Era il 17 settembre 2009 quando si insediò al Pirellone il “Comitato per la legalità e la trasparenza delle procedure regionali”, istituito con apposito decreto dal governatore lombardo Roberto Formigoni.

Tra gl’insigni controllori spiccavano le preclare figure del prefetto ed ex generale Mario Mori, già comandante del Ros dei Carabinieri e direttore del Sisde, e dell’ex colonnello Giuseppe De Donno, già braccio destro di Mori al Ros, poi suo capo di gabinetto al servizio segreto civile, ora amministratore delegato di una società di sicurezza privata, la G-Risk. “Si tratta di personalità di rilievo nazionale – dichiarò tutto tronfio Formigoni in conferenza stampa -, servitori dello Stato che hanno accettato di affiancare la Regione nel grande processo di modernizzazione, anche in vista di Expo2015. Sono due i doveri che sento di avere: procedere a tappe forzate nell’opera di modernizzazione, realizzando tutte le infrastrutture necessarie, e al contempo fare in modo che questa opera avvenga in assoluta trasparenza e che siano premiati gli imprenditori e il lavoro onesti. Non voglio che la criminalità s’insinui”. Non sia mai. Ora, a cinque anni di distanza, si può dire con orgoglio che i risultati sono arrivati: 8 arresti per associazione per delinquere, truffa, turbativa d’asta e falso, fra cui quelli del direttore generale di Infrastrutture Lombarde (la holding regionale che gestisce grandi opere per 11 miliardi) e del responsabile delle gare e appalti; e 29 indagati, fra cui – guarda guarda – De Donno. Cioè: colui che già il primo giorno di lavoro sottolineava “la positiva collaborazione tra magistratura e Pubblica Amministrazione” e veniva esaltato dal Celeste Governatore come perno irrinunciabile del “rafforzamento dei presìdi di legalità all’interno del sistema”, è lui stesso inquisito per alcuni appalti e incarichi vinti con gare truccate, tra cui uno da 140 mila euro per la “rilevazione del rischio ambientale” sull’autostrada Milano-Brescia. Missione compiuta.

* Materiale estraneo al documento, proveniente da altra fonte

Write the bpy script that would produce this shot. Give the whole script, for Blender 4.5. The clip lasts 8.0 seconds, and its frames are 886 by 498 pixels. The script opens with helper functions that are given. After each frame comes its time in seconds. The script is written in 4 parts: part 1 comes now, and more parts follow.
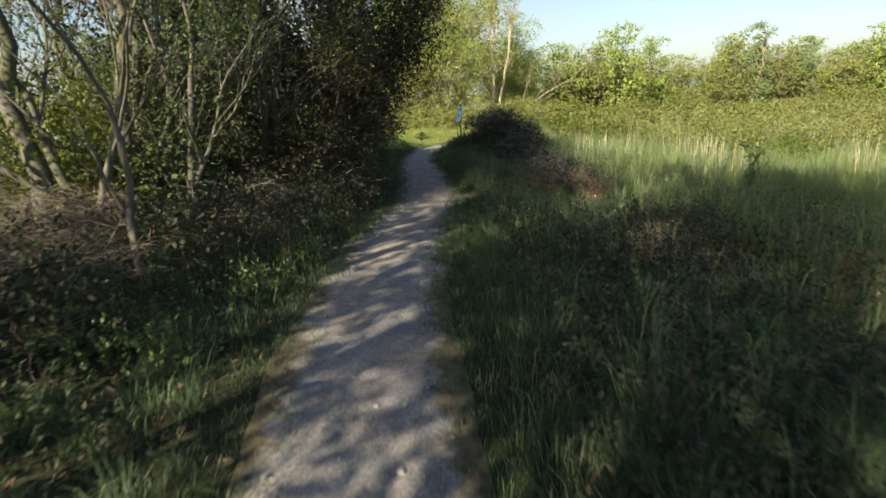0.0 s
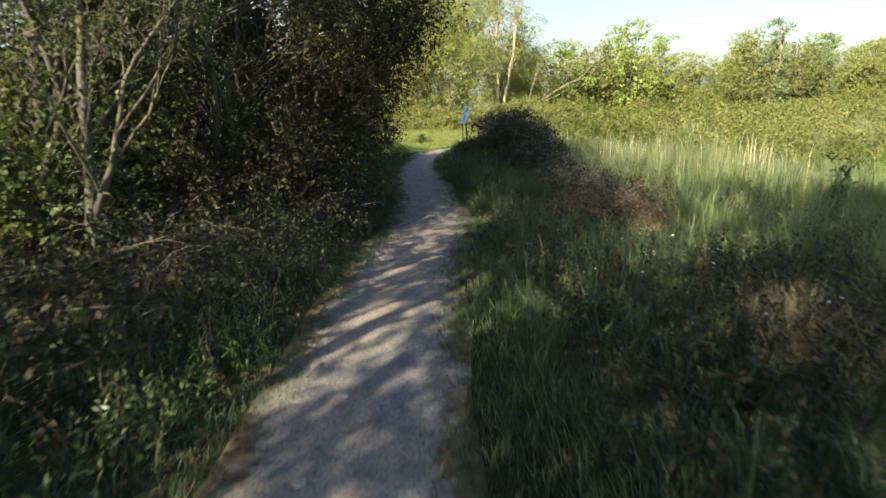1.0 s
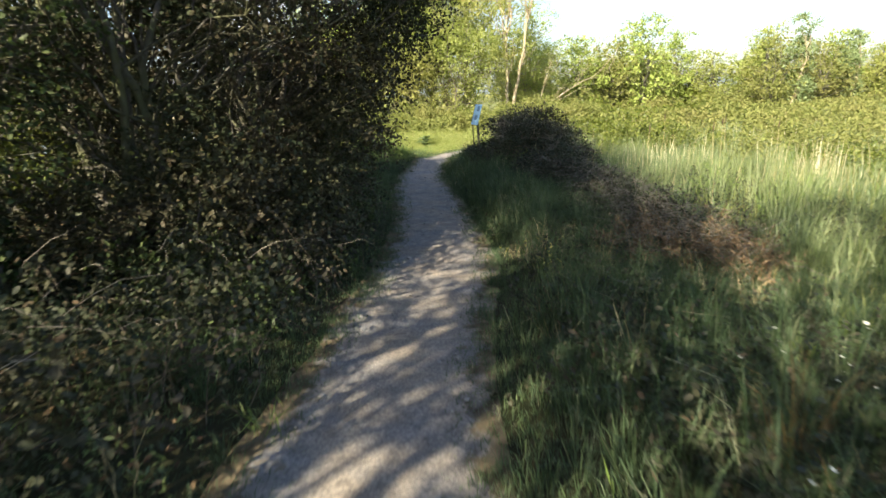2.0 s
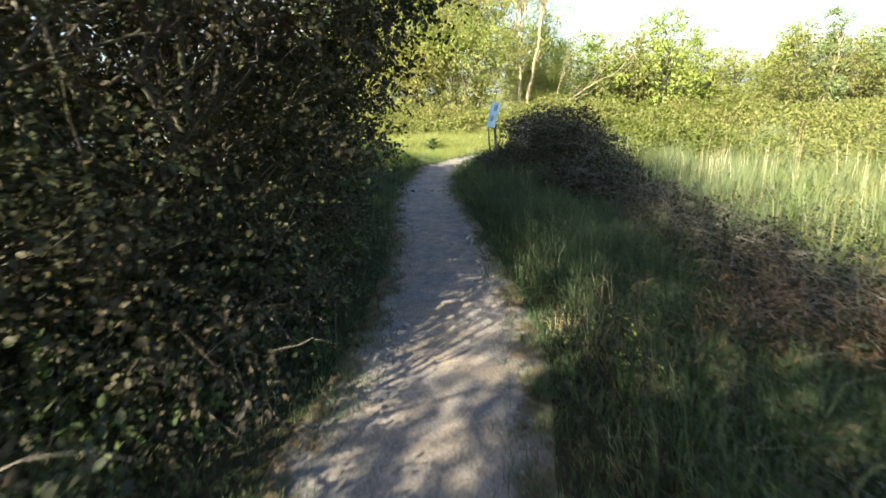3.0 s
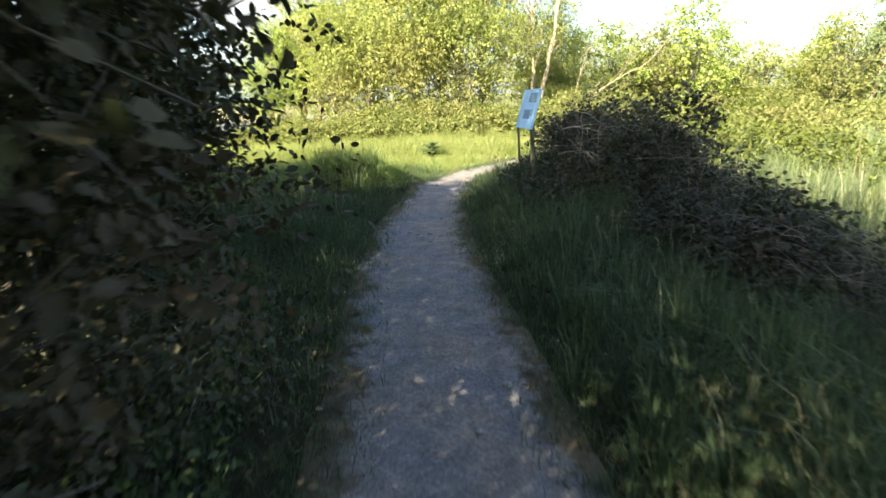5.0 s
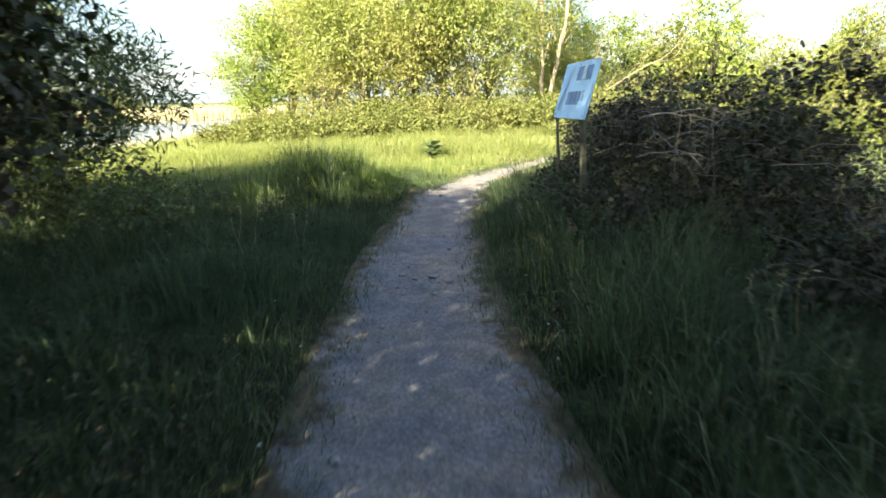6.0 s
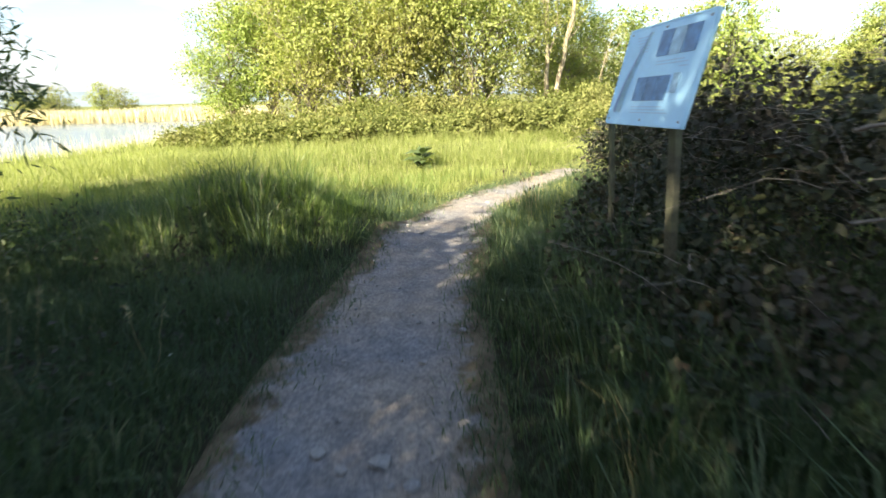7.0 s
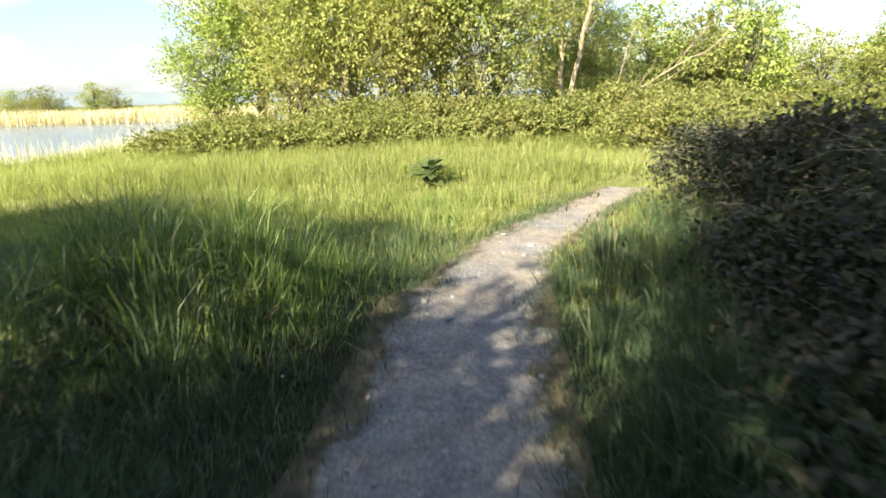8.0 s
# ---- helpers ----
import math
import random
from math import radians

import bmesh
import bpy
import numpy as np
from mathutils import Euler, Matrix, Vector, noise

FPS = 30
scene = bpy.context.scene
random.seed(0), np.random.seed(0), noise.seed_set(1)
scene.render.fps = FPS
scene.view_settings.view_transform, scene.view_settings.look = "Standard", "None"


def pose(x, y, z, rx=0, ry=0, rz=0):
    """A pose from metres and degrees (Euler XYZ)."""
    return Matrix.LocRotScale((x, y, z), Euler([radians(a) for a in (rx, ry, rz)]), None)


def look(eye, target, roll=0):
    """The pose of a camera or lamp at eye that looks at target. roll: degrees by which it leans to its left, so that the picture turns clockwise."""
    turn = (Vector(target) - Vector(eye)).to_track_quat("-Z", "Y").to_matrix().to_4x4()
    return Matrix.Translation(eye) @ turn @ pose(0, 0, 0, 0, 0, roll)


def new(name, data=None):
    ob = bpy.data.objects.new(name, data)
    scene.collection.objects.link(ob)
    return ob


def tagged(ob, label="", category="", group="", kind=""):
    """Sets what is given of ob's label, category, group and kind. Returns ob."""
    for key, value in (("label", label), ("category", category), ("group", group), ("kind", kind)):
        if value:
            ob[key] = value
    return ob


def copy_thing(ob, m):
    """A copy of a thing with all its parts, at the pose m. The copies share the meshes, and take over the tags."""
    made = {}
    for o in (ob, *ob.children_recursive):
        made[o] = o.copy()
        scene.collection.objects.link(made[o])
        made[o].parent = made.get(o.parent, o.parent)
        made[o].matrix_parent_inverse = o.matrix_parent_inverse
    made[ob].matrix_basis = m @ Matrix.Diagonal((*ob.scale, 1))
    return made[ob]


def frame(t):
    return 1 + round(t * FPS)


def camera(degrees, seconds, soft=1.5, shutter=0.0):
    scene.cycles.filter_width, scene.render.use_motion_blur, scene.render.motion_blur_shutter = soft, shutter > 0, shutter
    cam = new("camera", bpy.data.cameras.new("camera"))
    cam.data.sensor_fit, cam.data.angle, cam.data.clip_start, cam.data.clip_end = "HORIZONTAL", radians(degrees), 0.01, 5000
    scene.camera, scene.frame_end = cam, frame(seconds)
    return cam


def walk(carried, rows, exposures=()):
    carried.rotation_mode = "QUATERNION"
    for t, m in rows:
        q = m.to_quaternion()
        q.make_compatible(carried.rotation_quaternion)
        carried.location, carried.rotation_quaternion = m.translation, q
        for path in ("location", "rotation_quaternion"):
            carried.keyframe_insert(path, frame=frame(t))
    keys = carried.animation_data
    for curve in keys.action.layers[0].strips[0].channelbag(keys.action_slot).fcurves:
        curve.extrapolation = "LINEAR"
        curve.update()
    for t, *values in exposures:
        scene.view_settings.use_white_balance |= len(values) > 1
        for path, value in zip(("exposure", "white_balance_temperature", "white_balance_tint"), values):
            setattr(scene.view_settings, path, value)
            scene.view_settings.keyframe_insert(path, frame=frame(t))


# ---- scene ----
cam = camera(78, 8.0, soft=1.6, shutter=0.35)
ROWS = [
    (0.0, 0.0, 0.0, 1.5, -1.31, -15.71, 2.27),
    (0.5, -0.021, 1.057, 1.482, -1.35, -15.71, 2.26),
    (1.0, -0.064, 2.112, 1.47, -1.39, -15.74, 2.17),
    (1.5, -0.084, 3.161, 1.424, -1.33, -15.71, 2.16),
    (3.0, -0.124, 6.158, 1.33, -0.21, -15.7, 1.95),
    (3.5, -0.078, 7.118, 1.281, -0.19, -15.68, 1.92),
    (4.0, -0.078, 8.091, 1.196, -0.19, -15.65, 1.93),
    (4.5, -0.115, 9.09, 1.181, -0.2, -15.65, 1.88),
    (6.0, -0.245, 12.12, 0.936, -0.26, -15.72, 1.68),
    (6.5, -0.165, 13.162, 0.891, -0.32, -15.7, 1.65),
    (7.0, -0.102, 14.19, 0.88, -0.36, -15.7, 1.64),
    (7.5, -0.174, 15.154, 0.874, -0.44, -15.69, 1.55),
    (8.0, -0.299, 16.049, 0.872, -0.47, -15.65, 1.56),
]
walk(cam, [(t, pose(x, y, z, 90 + pitch, roll, yaw)) for t, x, y, z, yaw, pitch, roll in ROWS],
     [(0.0, 1.42), (1.5, 1.84), (3.2, 2.24), (4.5, 2.38), (6.0, 2.48), (7.0, 2.32), (8.0, 2.08)])

# ---- light ----
SUN_ELEV, SUN_AZ = 31.0, 215.0      # the sun stands behind and to the left of the walk
world = bpy.data.worlds.new("sky")
scene.world = world
world.use_nodes = True
wn = world.node_tree.nodes
sky = wn.new("ShaderNodeTexSky")
sky.sky_type = "NISHITA"
sky.sun_disc = False
sky.sun_elevation = radians(SUN_ELEV)
sky.sun_rotation = radians(SUN_AZ)
sky.air_density, sky.dust_density, sky.ozone_density = 1.0, 1.6, 1.0
wn["Background"].inputs["Strength"].default_value = 0.067
world.node_tree.links.new(sky.outputs["Color"], wn["Background"].inputs["Color"])
az, el = radians(SUN_AZ), radians(SUN_ELEV)
to_sun = Vector((math.sin(az) * math.cos(el), math.cos(az) * math.cos(el), math.sin(el)))
sun = new("sun", bpy.data.lights.new("sun", "SUN"))
sun.data.energy, sun.data.angle, sun.data.color = 5.0, radians(0.55), (1.0, 0.89, 0.67)
sun.matrix_world = look(to_sun * 60, (0, 0, 0))


# ---- materials ----
def material(name):
    m = bpy.data.materials.new(name)
    m.use_nodes = True
    nt = m.node_tree
    return m, nt, nt.nodes["Principled BSDF"], nt.nodes["Material Output"]


def node(nt, kind, **values):
    n = nt.nodes.new(kind)
    for key, value in values.items():
        n.inputs[key].default_value = value
    return n


def ramp(nt, source, stops):
    r = nt.nodes.new("ShaderNodeValToRGB")
    e = r.color_ramp.elements
    while len(e) < len(stops):
        e.new(0.5)
    for k, (at, col) in enumerate(stops):
        e[k].position, e[k].color = at, (*col, 1)
    nt.links.new(source, r.inputs["Fac"])
    return r


def noise_tex(nt, scale, detail=4.0, rough=0.6):
    geo = nt.nodes.new("ShaderNodeNewGeometry")
    n = node(nt, "ShaderNodeTexNoise", Scale=scale, Detail=detail, Roughness=rough)
    nt.links.new(geo.outputs["Position"], n.inputs["Vector"])
    return n


def bump(nt, source, bsdf, strength, distance):
    b = node(nt, "ShaderNodeBump", Strength=strength, Distance=distance)
    nt.links.new(source, b.inputs["Height"])
    nt.links.new(b.outputs["Normal"], bsdf.inputs["Normal"])
    return b


def mixed(nt, fac, a, b, mode="MIX"):
    m = nt.nodes.new("ShaderNodeMix")
    m.data_type, m.blend_type = "RGBA", mode
    for at, v in (("Factor", fac), ("A", a), ("B", b)):
        sock = [s for s in m.inputs if s.name == at and (s.type == "RGBA" or at == "Factor" and s.type == "VALUE")][0]
        if isinstance(v, (int, float)):
            sock.default_value = v
        elif isinstance(v, tuple):
            sock.default_value = (*v, 1)
        else:
            nt.links.new(v, sock)
    return [s for s in m.outputs if s.type == "RGBA"][0]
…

Conosciamo l’obiezione: ma chi poteva mai immaginare che un ex colonnello del Ros ed ex dirigente del Sismi, anziché combattere l’illegalità, l’avrebbe praticata (come è sospettato di aver fatto dai pm e dal gip)? La risposta è nel curriculum di De Donno, l’ufficiale dei carabinieri che a fine maggio del ‘92, una settimana dopo la strage di Capaci, mentre i rappresentanti dello Stato lacrimavano ai funerali di Falcone a favore di telecamera e dichiaravano guerra senza quartiere a Cosa Nostra, avvicinava Massimo Ciancimino (conosciuto anni prima per un’indagine) perché mettesse una parola buona con il padre Vito, mafioso corleonese e politico democristiano, già sindaco e assessore ai Lavori Pubblici di Palermo, arrestato e fatto condannare da Falcone e Borsellino, in quel momento agli arresti domiciliari per scontare la pena definitiva. La proposta indecente del Ros a don Vito era quella di avviare, tramite lui, una “trattativa” (parole di De Donno e Mori, costretti ad ammettere l’immondo negoziato dopo che lo rivelò Giovanni Brusca nel 1996) con i vertici di Cosa Nostra che avevano appena assassinato Falcone, la moglie e gli uomini della scorta. Trattativa che iniziò a metà giugno con il primo incontro De Donno-Ciancimino senior, e proseguì con molti altri, anche con Mori, anche dopo la strage di via D’Amelio che eliminò Borsellino, ostile alla trattativa e impegnato a bloccarla con le sue indagini. Ragion per cui sia Mori sia De Donno sono imputati a Palermo per violenza o minaccia a corpo politico dello Stato.

Ora qualcuno domanderà: ma era proprio il caso di nominare prima al vertice del Sisde e poi nel Comitato Legalità e Trasparenza per gli appalti lombardi due ex ufficiali che, pagati per combattere i mafiosi, nel ‘92 non trovarono di meglio che trattare con i mafiosi? Non è come mettere le volpi a guardia del pollaio? Ma sono domande ingenue: chi trattò con la mafia ha accumulato tali e tanti meriti da garantirsi l’elisir di eterna carriera. Non nella mafia, si capisce: nello Stato.